— Stored data —

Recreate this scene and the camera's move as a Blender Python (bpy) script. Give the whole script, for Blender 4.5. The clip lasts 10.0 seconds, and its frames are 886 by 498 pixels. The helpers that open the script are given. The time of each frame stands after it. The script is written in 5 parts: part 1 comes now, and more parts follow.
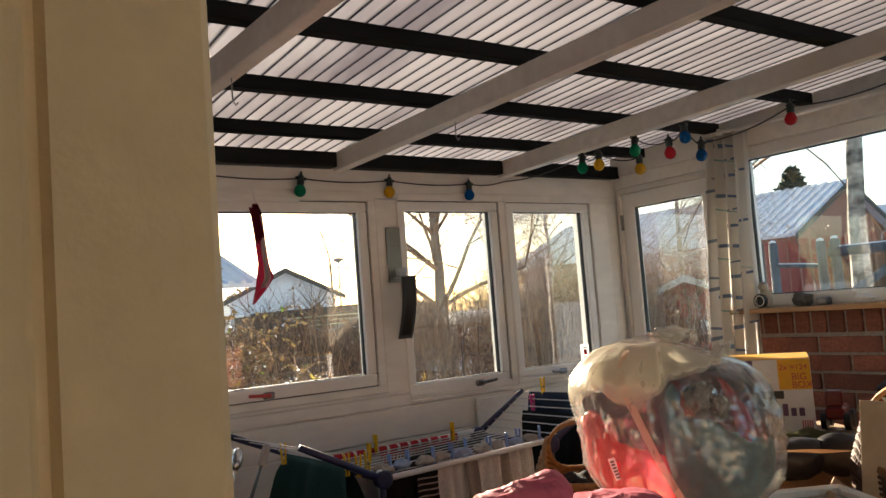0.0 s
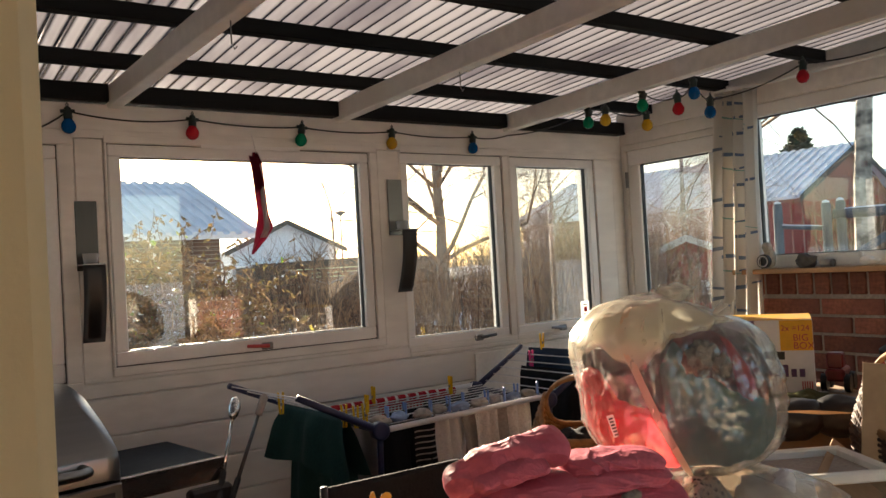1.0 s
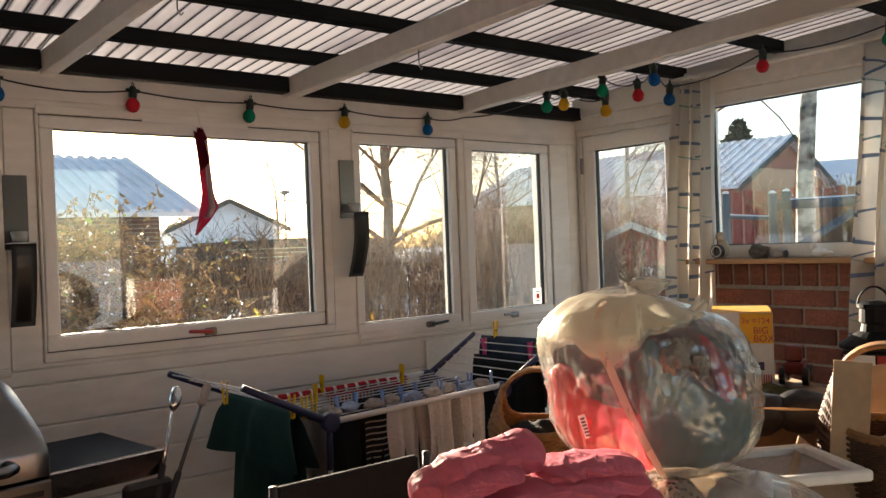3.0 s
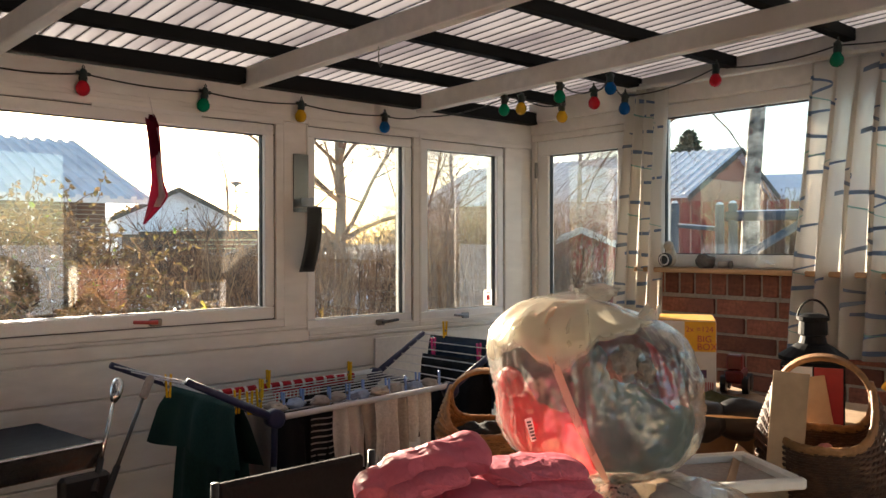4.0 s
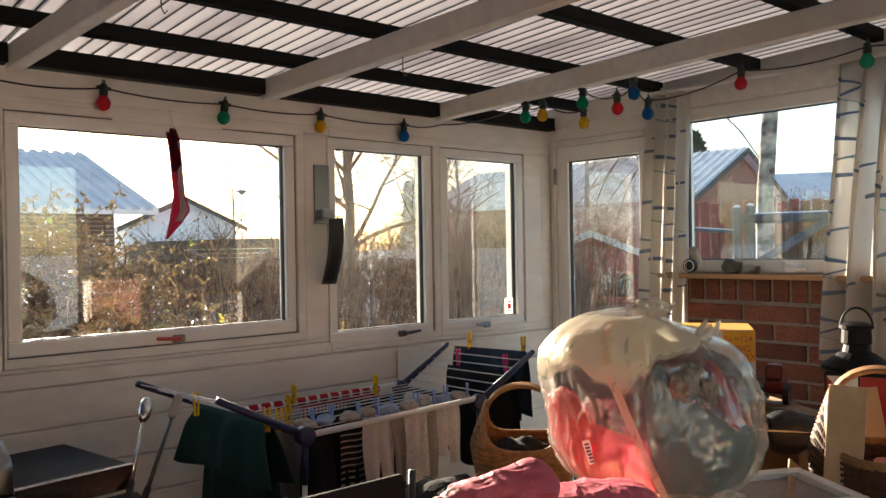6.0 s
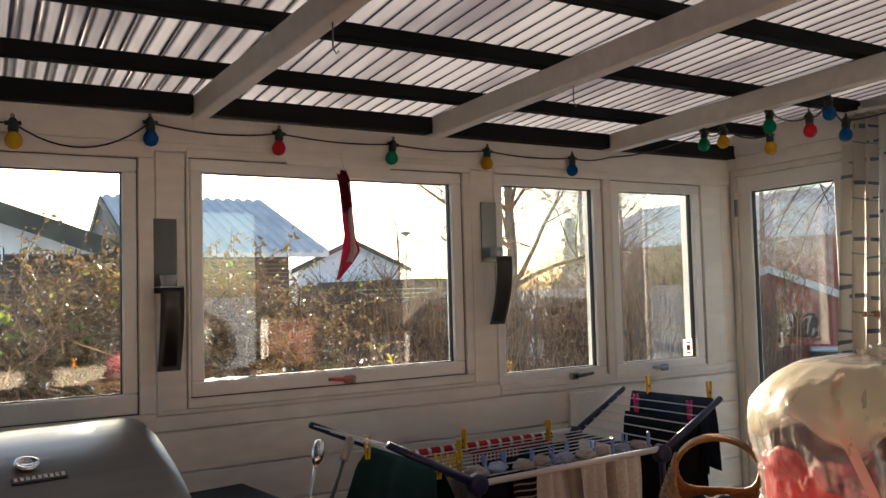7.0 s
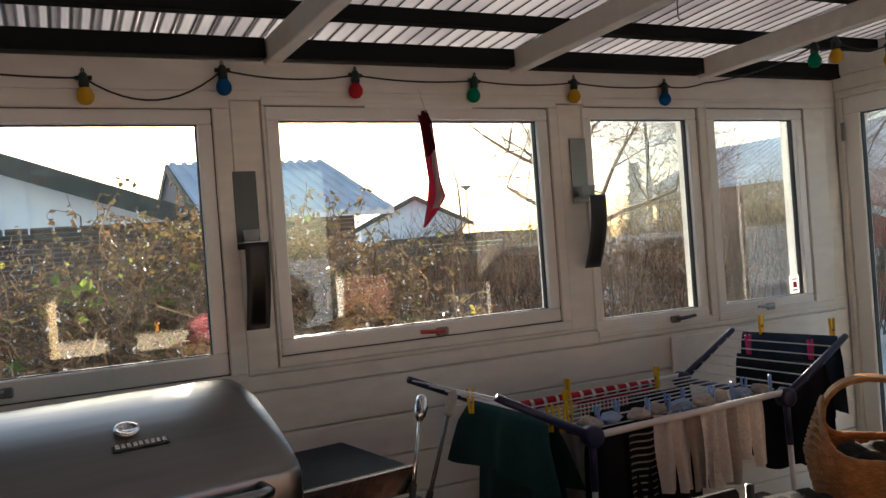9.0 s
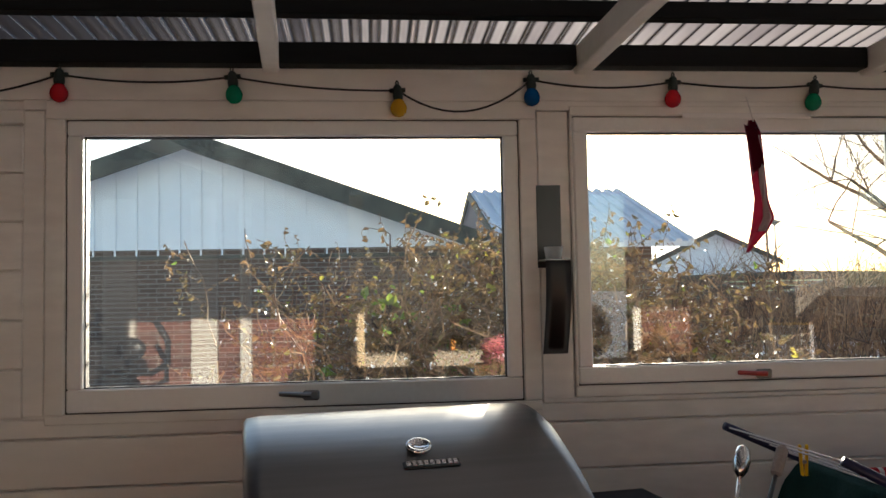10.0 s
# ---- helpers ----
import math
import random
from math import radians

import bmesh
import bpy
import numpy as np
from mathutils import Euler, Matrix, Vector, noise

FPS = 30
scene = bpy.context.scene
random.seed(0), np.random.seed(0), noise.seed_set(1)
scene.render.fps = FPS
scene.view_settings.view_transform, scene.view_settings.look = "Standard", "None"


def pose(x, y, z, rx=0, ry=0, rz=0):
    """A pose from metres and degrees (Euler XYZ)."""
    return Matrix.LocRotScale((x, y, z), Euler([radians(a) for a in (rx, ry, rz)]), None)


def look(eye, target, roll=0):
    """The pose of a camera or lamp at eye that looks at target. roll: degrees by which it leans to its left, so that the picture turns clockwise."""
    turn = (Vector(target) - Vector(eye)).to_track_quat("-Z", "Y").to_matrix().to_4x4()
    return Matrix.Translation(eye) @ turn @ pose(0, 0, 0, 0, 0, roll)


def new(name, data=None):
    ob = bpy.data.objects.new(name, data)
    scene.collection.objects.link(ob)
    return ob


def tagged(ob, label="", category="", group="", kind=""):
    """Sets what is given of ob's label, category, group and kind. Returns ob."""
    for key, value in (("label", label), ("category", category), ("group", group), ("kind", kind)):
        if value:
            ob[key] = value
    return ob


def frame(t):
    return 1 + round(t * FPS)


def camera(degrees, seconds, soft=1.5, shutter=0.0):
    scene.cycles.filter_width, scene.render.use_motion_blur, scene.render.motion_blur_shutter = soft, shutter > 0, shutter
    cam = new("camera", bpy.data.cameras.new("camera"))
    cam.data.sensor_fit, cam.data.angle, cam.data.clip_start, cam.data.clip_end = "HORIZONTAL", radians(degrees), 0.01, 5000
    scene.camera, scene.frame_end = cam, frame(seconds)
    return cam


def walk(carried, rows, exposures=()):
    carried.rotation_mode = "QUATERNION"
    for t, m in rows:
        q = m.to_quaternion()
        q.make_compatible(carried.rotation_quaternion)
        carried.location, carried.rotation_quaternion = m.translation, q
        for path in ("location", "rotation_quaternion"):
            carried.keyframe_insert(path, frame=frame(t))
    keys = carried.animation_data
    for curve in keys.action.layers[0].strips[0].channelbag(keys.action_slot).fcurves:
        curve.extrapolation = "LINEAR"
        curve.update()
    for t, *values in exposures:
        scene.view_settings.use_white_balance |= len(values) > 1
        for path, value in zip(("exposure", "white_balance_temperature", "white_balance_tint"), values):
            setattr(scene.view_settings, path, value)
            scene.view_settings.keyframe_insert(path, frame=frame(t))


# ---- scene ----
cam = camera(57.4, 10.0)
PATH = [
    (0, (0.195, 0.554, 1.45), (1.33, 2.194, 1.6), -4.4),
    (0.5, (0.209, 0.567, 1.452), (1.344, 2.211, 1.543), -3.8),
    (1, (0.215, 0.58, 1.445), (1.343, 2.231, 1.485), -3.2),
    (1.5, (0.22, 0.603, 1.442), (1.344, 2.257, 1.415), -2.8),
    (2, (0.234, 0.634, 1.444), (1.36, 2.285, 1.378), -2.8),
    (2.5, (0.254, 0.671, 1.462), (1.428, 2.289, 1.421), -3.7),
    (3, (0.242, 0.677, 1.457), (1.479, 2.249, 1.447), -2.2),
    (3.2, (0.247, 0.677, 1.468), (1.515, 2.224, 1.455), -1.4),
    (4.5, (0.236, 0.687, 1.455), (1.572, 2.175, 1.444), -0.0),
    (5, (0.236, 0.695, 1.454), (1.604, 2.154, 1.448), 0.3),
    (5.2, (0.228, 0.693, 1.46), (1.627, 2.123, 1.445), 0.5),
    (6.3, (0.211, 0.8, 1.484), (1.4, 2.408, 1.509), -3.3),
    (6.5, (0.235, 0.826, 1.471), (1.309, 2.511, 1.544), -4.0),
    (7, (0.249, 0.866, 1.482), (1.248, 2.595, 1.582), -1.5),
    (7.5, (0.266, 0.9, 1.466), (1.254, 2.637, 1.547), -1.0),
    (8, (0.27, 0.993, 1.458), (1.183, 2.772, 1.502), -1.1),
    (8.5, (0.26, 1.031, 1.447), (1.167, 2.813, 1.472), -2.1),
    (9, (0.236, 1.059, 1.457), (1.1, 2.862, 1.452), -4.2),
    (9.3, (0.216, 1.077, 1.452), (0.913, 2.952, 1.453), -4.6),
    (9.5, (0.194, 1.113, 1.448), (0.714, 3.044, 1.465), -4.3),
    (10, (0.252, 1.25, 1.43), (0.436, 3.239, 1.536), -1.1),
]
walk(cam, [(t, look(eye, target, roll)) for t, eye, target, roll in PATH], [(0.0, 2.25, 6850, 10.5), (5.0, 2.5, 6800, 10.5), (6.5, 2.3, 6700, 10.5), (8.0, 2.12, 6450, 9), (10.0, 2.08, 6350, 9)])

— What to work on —
Write out the full listing verbatim, excluding its pictures.

— Solved exercise —
Recreate this scene and the camera's move as a Blender Python (bpy) script. Give the whole script, for Blender 4.5. The clip lasts 10.0 seconds, and its frames are 886 by 498 pixels. The helpers that open the script are given. The time of each frame stands after it. The script is written in 5 parts: part 1 comes now, and more parts follow.
0.0 s
1.0 s
3.0 s
4.0 s
6.0 s
7.0 s
9.0 s
10.0 s
# ---- helpers ----
import math
import random
from math import radians

import bmesh
import bpy
import numpy as np
from mathutils import Euler, Matrix, Vector, noise

FPS = 30
scene = bpy.context.scene
random.seed(0), np.random.seed(0), noise.seed_set(1)
scene.render.fps = FPS
scene.view_settings.view_transform, scene.view_settings.look = "Standard", "None"


def pose(x, y, z, rx=0, ry=0, rz=0):
    """A pose from metres and degrees (Euler XYZ)."""
    return Matrix.LocRotScale((x, y, z), Euler([radians(a) for a in (rx, ry, rz)]), None)


def look(eye, target, roll=0):
    """The pose of a camera or lamp at eye that looks at target. roll: degrees by which it leans to its left, so that the picture turns clockwise."""
    turn = (Vector(target) - Vector(eye)).to_track_quat("-Z", "Y").to_matrix().to_4x4()
    return Matrix.Translation(eye) @ turn @ pose(0, 0, 0, 0, 0, roll)


def new(name, data=None):
    ob = bpy.data.objects.new(name, data)
    scene.collection.objects.link(ob)
    return ob


def tagged(ob, label="", category="", group="", kind=""):
    """Sets what is given of ob's label, category, group and kind. Returns ob."""
    for key, value in (("label", label), ("category", category), ("group", group), ("kind", kind)):
        if value:
            ob[key] = value
    return ob


def frame(t):
    return 1 + round(t * FPS)


def camera(degrees, seconds, soft=1.5, shutter=0.0):
    scene.cycles.filter_width, scene.render.use_motion_blur, scene.render.motion_blur_shutter = soft, shutter > 0, shutter
    cam = new("camera", bpy.data.cameras.new("camera"))
    cam.data.sensor_fit, cam.data.angle, cam.data.clip_start, cam.data.clip_end = "HORIZONTAL", radians(degrees), 0.01, 5000
    scene.camera, scene.frame_end = cam, frame(seconds)
    return cam


def walk(carried, rows, exposures=()):
    carried.rotation_mode = "QUATERNION"
    for t, m in rows:
        q = m.to_quaternion()
        q.make_compatible(carried.rotation_quaternion)
        carried.location, carried.rotation_quaternion = m.translation, q
        for path in ("location", "rotation_quaternion"):
            carried.keyframe_insert(path, frame=frame(t))
    keys = carried.animation_data
    for curve in keys.action.layers[0].strips[0].channelbag(keys.action_slot).fcurves:
        curve.extrapolation = "LINEAR"
        curve.update()
    for t, *values in exposures:
        scene.view_settings.use_white_balance |= len(values) > 1
        for path, value in zip(("exposure", "white_balance_temperature", "white_balance_tint"), values):
            setattr(scene.view_settings, path, value)
            scene.view_settings.keyframe_insert(path, frame=frame(t))


# ---- scene ----
cam = camera(57.4, 10.0)
PATH = [
    (0, (0.195, 0.554, 1.45), (1.33, 2.194, 1.6), -4.4),
    (0.5, (0.209, 0.567, 1.452), (1.344, 2.211, 1.543), -3.8),
    (1, (0.215, 0.58, 1.445), (1.343, 2.231, 1.485), -3.2),
    (1.5, (0.22, 0.603, 1.442), (1.344, 2.257, 1.415), -2.8),
    (2, (0.234, 0.634, 1.444), (1.36, 2.285, 1.378), -2.8),
    (2.5, (0.254, 0.671, 1.462), (1.428, 2.289, 1.421), -3.7),
    (3, (0.242, 0.677, 1.457), (1.479, 2.249, 1.447), -2.2),
    (3.2, (0.247, 0.677, 1.468), (1.515, 2.224, 1.455), -1.4),
    (4.5, (0.236, 0.687, 1.455), (1.572, 2.175, 1.444), -0.0),
    (5, (0.236, 0.695, 1.454), (1.604, 2.154, 1.448), 0.3),
    (5.2, (0.228, 0.693, 1.46), (1.627, 2.123, 1.445), 0.5),
    (6.3, (0.211, 0.8, 1.484), (1.4, 2.408, 1.509), -3.3),
    (6.5, (0.235, 0.826, 1.471), (1.309, 2.511, 1.544), -4.0),
    (7, (0.249, 0.866, 1.482), (1.248, 2.595, 1.582), -1.5),
    (7.5, (0.266, 0.9, 1.466), (1.254, 2.637, 1.547), -1.0),
    (8, (0.27, 0.993, 1.458), (1.183, 2.772, 1.502), -1.1),
    (8.5, (0.26, 1.031, 1.447), (1.167, 2.813, 1.472), -2.1),
    (9, (0.236, 1.059, 1.457), (1.1, 2.862, 1.452), -4.2),
    (9.3, (0.216, 1.077, 1.452), (0.913, 2.952, 1.453), -4.6),
    (9.5, (0.194, 1.113, 1.448), (0.714, 3.044, 1.465), -4.3),
    (10, (0.252, 1.25, 1.43), (0.436, 3.239, 1.536), -1.1),
]
walk(cam, [(t, look(eye, target, roll)) for t, eye, target, roll in PATH], [(0.0, 2.25, 6850, 10.5), (5.0, 2.5, 6800, 10.5), (6.5, 2.3, 6700, 10.5), (8.0, 2.12, 6450, 9), (10.0, 2.08, 6350, 9)])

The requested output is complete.